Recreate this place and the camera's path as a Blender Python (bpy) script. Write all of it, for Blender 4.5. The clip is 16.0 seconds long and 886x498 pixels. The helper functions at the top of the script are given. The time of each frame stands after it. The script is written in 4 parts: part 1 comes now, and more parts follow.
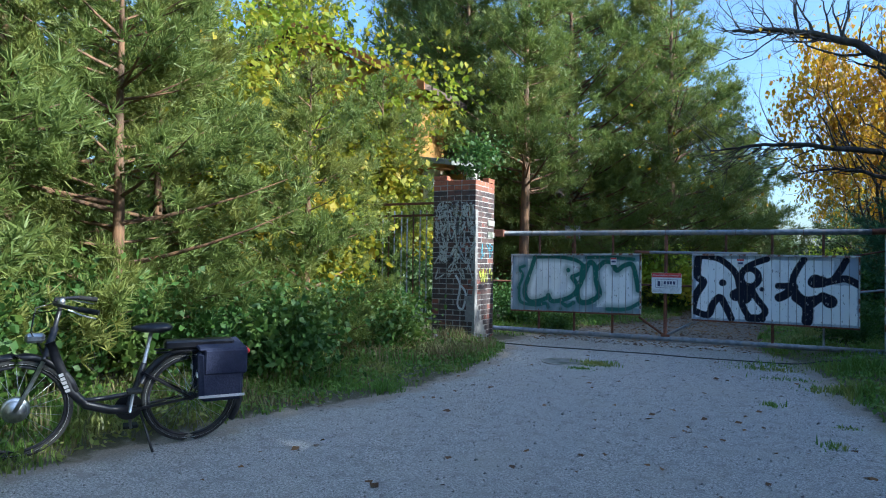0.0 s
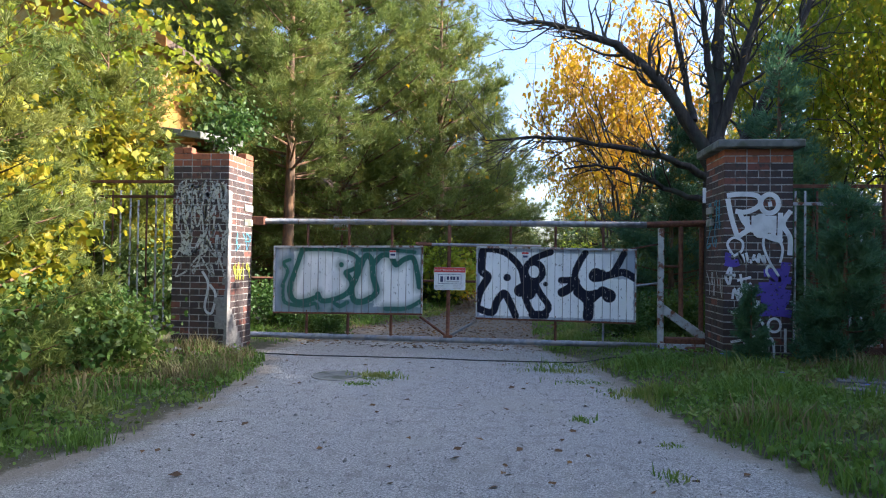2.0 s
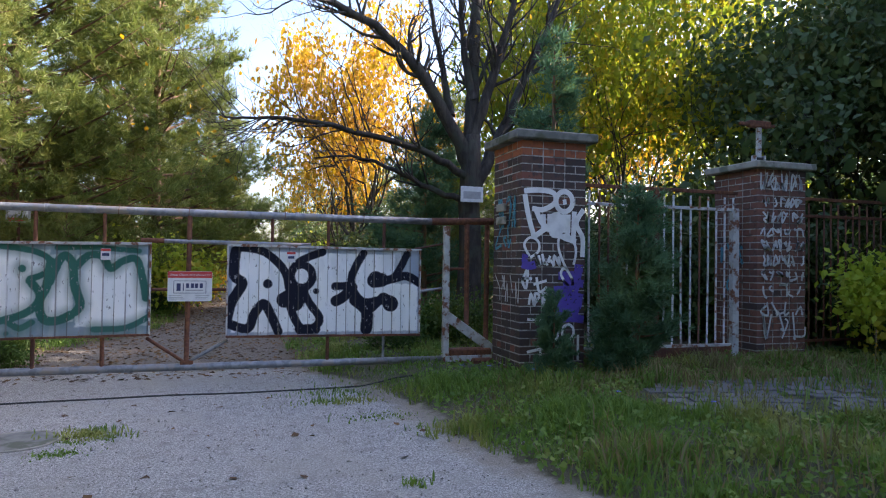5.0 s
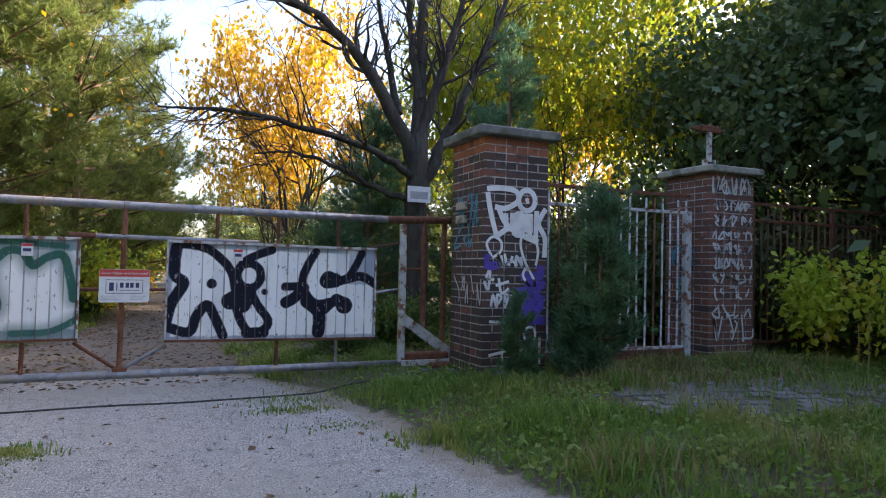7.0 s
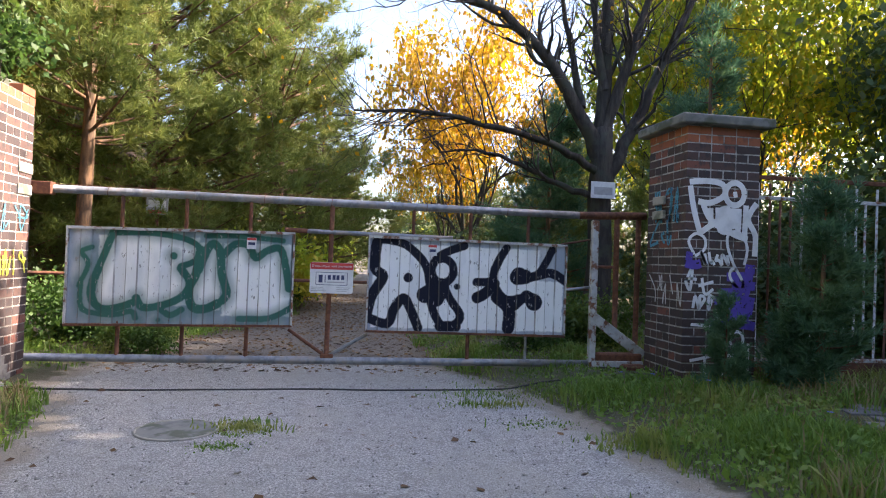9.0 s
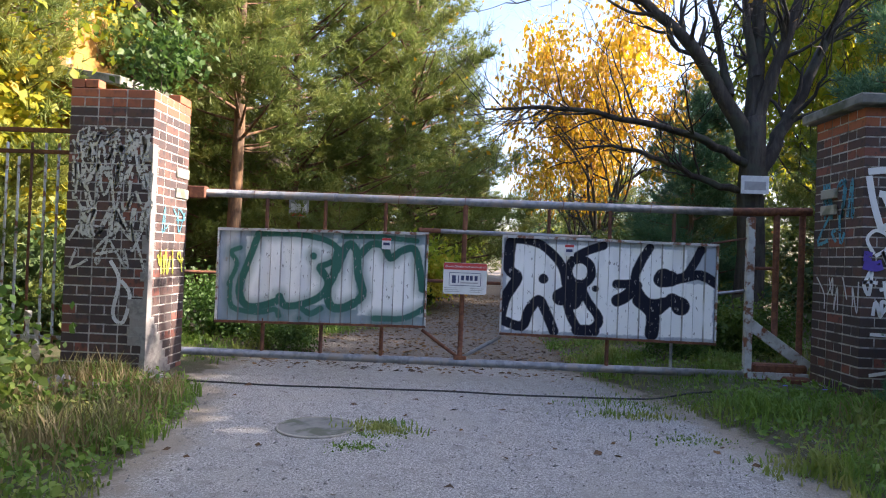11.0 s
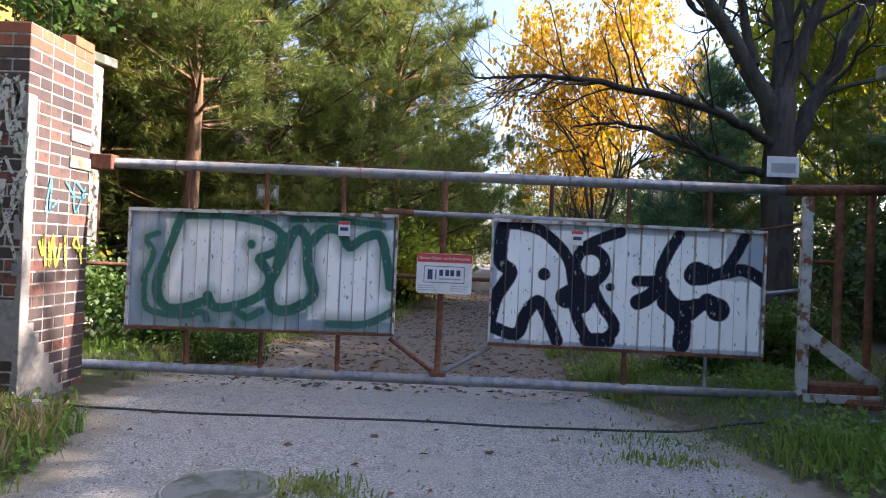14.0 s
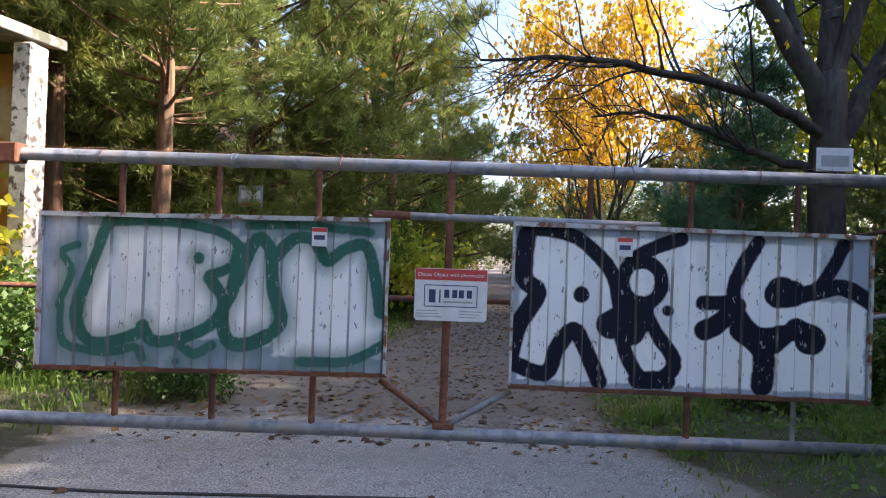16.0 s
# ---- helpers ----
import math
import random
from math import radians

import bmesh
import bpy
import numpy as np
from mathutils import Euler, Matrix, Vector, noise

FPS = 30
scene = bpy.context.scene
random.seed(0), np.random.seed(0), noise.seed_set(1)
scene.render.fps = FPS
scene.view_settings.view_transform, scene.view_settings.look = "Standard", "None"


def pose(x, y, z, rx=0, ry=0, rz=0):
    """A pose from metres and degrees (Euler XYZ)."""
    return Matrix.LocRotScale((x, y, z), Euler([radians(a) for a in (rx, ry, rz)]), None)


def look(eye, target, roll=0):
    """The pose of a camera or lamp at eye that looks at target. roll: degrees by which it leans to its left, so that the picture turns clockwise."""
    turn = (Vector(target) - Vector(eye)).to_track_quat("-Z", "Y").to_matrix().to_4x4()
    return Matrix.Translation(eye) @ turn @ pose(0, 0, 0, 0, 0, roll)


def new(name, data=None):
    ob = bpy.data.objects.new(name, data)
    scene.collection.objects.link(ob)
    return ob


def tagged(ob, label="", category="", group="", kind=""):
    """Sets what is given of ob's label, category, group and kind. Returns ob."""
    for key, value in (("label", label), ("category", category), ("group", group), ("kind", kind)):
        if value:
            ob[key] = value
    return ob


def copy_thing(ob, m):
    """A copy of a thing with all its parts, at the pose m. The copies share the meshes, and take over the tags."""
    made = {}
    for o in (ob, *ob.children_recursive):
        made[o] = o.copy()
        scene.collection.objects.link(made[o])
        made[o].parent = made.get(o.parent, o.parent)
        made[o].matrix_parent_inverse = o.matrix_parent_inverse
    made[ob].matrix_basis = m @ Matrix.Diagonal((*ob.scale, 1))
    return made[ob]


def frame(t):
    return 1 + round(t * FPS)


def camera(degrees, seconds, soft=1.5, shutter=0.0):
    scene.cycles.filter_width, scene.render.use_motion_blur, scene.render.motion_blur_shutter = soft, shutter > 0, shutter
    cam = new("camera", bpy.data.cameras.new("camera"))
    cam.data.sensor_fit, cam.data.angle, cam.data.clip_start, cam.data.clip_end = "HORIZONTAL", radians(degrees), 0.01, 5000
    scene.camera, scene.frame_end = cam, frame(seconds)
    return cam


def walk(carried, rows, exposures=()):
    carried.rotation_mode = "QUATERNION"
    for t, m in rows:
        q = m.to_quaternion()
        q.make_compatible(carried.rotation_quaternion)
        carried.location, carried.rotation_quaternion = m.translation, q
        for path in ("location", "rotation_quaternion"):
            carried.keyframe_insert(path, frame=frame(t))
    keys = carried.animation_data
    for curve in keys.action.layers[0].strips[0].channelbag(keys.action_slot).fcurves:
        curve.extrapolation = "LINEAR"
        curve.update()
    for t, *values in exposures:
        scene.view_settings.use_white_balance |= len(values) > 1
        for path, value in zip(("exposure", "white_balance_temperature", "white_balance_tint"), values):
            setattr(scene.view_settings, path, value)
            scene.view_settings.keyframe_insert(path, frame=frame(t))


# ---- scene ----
cam = camera(67.9, 16.0, soft=1.1)
METRES, EYE, TILT, LEAN, TURN = 8.0, 1.5, 0.0, 0.0, 27.3
EXPOSURES = [(0.0, 1.35, 4850, 2), (1.5, 1.8, 5500, 10), (5.0, 2.15, 6150, 20), (8.0, 2.3, 6500, 20), (12.5, 2.05, 6150, 20), (16.0, 2.15, 6150, 20)]
ROWS = [
    (0.0, 0.0, 0.0, 0.0, -0.02, 1.07, -0.85),
    (0.5, 0.014, 0.063, -0.0013, -7.16, 1.04, -0.79),
    (1.0, 0.0211, 0.1171, -0.0009, -13.95, 1.19, -0.81),
    (1.5, 0.0265, 0.177, -0.0025, -18.71, 0.88, -0.77),
    (2.0, 0.0223, 0.2237, -0.0013, -20.42, 0.84, -0.82),
    (2.5, 0.0248, 0.2675, -0.0003, -23.98, 1.04, -0.71),
    (3.0, 0.036, 0.3125, 0.0033, -25.95, 1.23, -0.85),
    (3.5, 0.0409, 0.3596, 0.0054, -29.69, 1.44, -0.98),
    (4.0, 0.048, 0.4007, 0.0057, -33.87, 1.48, -0.73),
    (4.5, 0.0584, 0.4361, 0.0036, -37.61, 1.14, -1.12),
    (5.0, 0.062, 0.471, 0.0016, -44.81, 1.12, -0.84),
    (7.5, 0.0621, 0.5432, -0.007, -51.04, 1.62, -1.25),
    (8.0, 0.0583, 0.5515, -0.0076, -46.0, 1.29, -1.68),
    (8.5, 0.0521, 0.56, -0.0093, -41.68, 0.95, -2.08),
    (9.0, 0.0477, 0.5679, -0.0087, -36.43, 0.98, -2.09),
    (9.5, 0.0447, 0.5721, -0.0079, -32.54, 0.95, -2.02),
    (10.0, 0.0438, 0.5757, -0.0077, -29.57, 0.9, -2.05),
    (12.5, 0.1063, 0.6691, -0.015, -22.89, 0.3, -2.19),
    (13.0, 0.1333, 0.6995, -0.0144, -25.68, 0.28, -2.04),
    (13.5, 0.1472, 0.7294, -0.0148, -25.89, 0.26, -2.26),
    (14.0, 0.163, 0.7724, -0.0149, -25.91, 0.16, -2.37),
    (14.5, 0.191, 0.8137, -0.0151, -26.56, 0.07, -2.28),
    (15.0, 0.207, 0.8563, -0.0149, -26.04, -0.05, -2.28),
    (15.5, 0.2168, 0.893, -0.0137, -26.5, 0.03, -2.08),
    (16.0, 0.2342, 0.9326, -0.0052, -25.96, 0.4, -1.93),
]
walk(cam, [(t, pose(0, 0, EYE, TILT, LEAN, TURN) @ pose(METRES * x, METRES * y, METRES * z, 90 + pitch, roll, yaw)) for t, x, y, z, yaw, pitch, roll in ROWS],
     exposures=EXPOSURES)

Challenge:
Write the listing out a second time exactly, dropping all images.

Correct answer:
Recreate this place and the camera's path as a Blender Python (bpy) script. Write all of it, for Blender 4.5. The clip is 16.0 seconds long and 886x498 pixels. The helper functions at the top of the script are given. The time of each frame stands after it. The script is written in 4 parts: part 1 comes now, and more parts follow.
0.0 s
2.0 s
5.0 s
7.0 s
9.0 s
11.0 s
14.0 s
16.0 s
# ---- helpers ----
import math
import random
from math import radians

import bmesh
import bpy
import numpy as np
from mathutils import Euler, Matrix, Vector, noise

FPS = 30
scene = bpy.context.scene
random.seed(0), np.random.seed(0), noise.seed_set(1)
scene.render.fps = FPS
scene.view_settings.view_transform, scene.view_settings.look = "Standard", "None"


def pose(x, y, z, rx=0, ry=0, rz=0):
    """A pose from metres and degrees (Euler XYZ)."""
    return Matrix.LocRotScale((x, y, z), Euler([radians(a) for a in (rx, ry, rz)]), None)


def look(eye, target, roll=0):
    """The pose of a camera or lamp at eye that looks at target. roll: degrees by which it leans to its left, so that the picture turns clockwise."""
    turn = (Vector(target) - Vector(eye)).to_track_quat("-Z", "Y").to_matrix().to_4x4()
    return Matrix.Translation(eye) @ turn @ pose(0, 0, 0, 0, 0, roll)


def new(name, data=None):
    ob = bpy.data.objects.new(name, data)
    scene.collection.objects.link(ob)
    return ob


def tagged(ob, label="", category="", group="", kind=""):
    """Sets what is given of ob's label, category, group and kind. Returns ob."""
    for key, value in (("label", label), ("category", category), ("group", group), ("kind", kind)):
        if value:
            ob[key] = value
    return ob


def copy_thing(ob, m):
    """A copy of a thing with all its parts, at the pose m. The copies share the meshes, and take over the tags."""
    made = {}
    for o in (ob, *ob.children_recursive):
        made[o] = o.copy()
        scene.collection.objects.link(made[o])
        made[o].parent = made.get(o.parent, o.parent)
        made[o].matrix_parent_inverse = o.matrix_parent_inverse
    made[ob].matrix_basis = m @ Matrix.Diagonal((*ob.scale, 1))
    return made[ob]


def frame(t):
    return 1 + round(t * FPS)


def camera(degrees, seconds, soft=1.5, shutter=0.0):
    scene.cycles.filter_width, scene.render.use_motion_blur, scene.render.motion_blur_shutter = soft, shutter > 0, shutter
    cam = new("camera", bpy.data.cameras.new("camera"))
    cam.data.sensor_fit, cam.data.angle, cam.data.clip_start, cam.data.clip_end = "HORIZONTAL", radians(degrees), 0.01, 5000
    scene.camera, scene.frame_end = cam, frame(seconds)
    return cam


def walk(carried, rows, exposures=()):
    carried.rotation_mode = "QUATERNION"
    for t, m in rows:
        q = m.to_quaternion()
        q.make_compatible(carried.rotation_quaternion)
        carried.location, carried.rotation_quaternion = m.translation, q
        for path in ("location", "rotation_quaternion"):
            carried.keyframe_insert(path, frame=frame(t))
    keys = carried.animation_data
    for curve in keys.action.layers[0].strips[0].channelbag(keys.action_slot).fcurves:
        curve.extrapolation = "LINEAR"
        curve.update()
    for t, *values in exposures:
        scene.view_settings.use_white_balance |= len(values) > 1
        for path, value in zip(("exposure", "white_balance_temperature", "white_balance_tint"), values):
            setattr(scene.view_settings, path, value)
            scene.view_settings.keyframe_insert(path, frame=frame(t))


# ---- scene ----
cam = camera(67.9, 16.0, soft=1.1)
METRES, EYE, TILT, LEAN, TURN = 8.0, 1.5, 0.0, 0.0, 27.3
EXPOSURES = [(0.0, 1.35, 4850, 2), (1.5, 1.8, 5500, 10), (5.0, 2.15, 6150, 20), (8.0, 2.3, 6500, 20), (12.5, 2.05, 6150, 20), (16.0, 2.15, 6150, 20)]
ROWS = [
    (0.0, 0.0, 0.0, 0.0, -0.02, 1.07, -0.85),
    (0.5, 0.014, 0.063, -0.0013, -7.16, 1.04, -0.79),
    (1.0, 0.0211, 0.1171, -0.0009, -13.95, 1.19, -0.81),
    (1.5, 0.0265, 0.177, -0.0025, -18.71, 0.88, -0.77),
    (2.0, 0.0223, 0.2237, -0.0013, -20.42, 0.84, -0.82),
    (2.5, 0.0248, 0.2675, -0.0003, -23.98, 1.04, -0.71),
    (3.0, 0.036, 0.3125, 0.0033, -25.95, 1.23, -0.85),
    (3.5, 0.0409, 0.3596, 0.0054, -29.69, 1.44, -0.98),
    (4.0, 0.048, 0.4007, 0.0057, -33.87, 1.48, -0.73),
    (4.5, 0.0584, 0.4361, 0.0036, -37.61, 1.14, -1.12),
    (5.0, 0.062, 0.471, 0.0016, -44.81, 1.12, -0.84),
    (7.5, 0.0621, 0.5432, -0.007, -51.04, 1.62, -1.25),
    (8.0, 0.0583, 0.5515, -0.0076, -46.0, 1.29, -1.68),
    (8.5, 0.0521, 0.56, -0.0093, -41.68, 0.95, -2.08),
    (9.0, 0.0477, 0.5679, -0.0087, -36.43, 0.98, -2.09),
    (9.5, 0.0447, 0.5721, -0.0079, -32.54, 0.95, -2.02),
    (10.0, 0.0438, 0.5757, -0.0077, -29.57, 0.9, -2.05),
    (12.5, 0.1063, 0.6691, -0.015, -22.89, 0.3, -2.19),
    (13.0, 0.1333, 0.6995, -0.0144, -25.68, 0.28, -2.04),
    (13.5, 0.1472, 0.7294, -0.0148, -25.89, 0.26, -2.26),
    (14.0, 0.163, 0.7724, -0.0149, -25.91, 0.16, -2.37),
    (14.5, 0.191, 0.8137, -0.0151, -26.56, 0.07, -2.28),
    (15.0, 0.207, 0.8563, -0.0149, -26.04, -0.05, -2.28),
    (15.5, 0.2168, 0.893, -0.0137, -26.5, 0.03, -2.08),
    (16.0, 0.2342, 0.9326, -0.0052, -25.96, 0.4, -1.93),
]
walk(cam, [(t, pose(0, 0, EYE, TILT, LEAN, TURN) @ pose(METRES * x, METRES * y, METRES * z, 90 + pitch, roll, yaw)) for t, x, y, z, yaw, pitch, roll in ROWS],
     exposures=EXPOSURES)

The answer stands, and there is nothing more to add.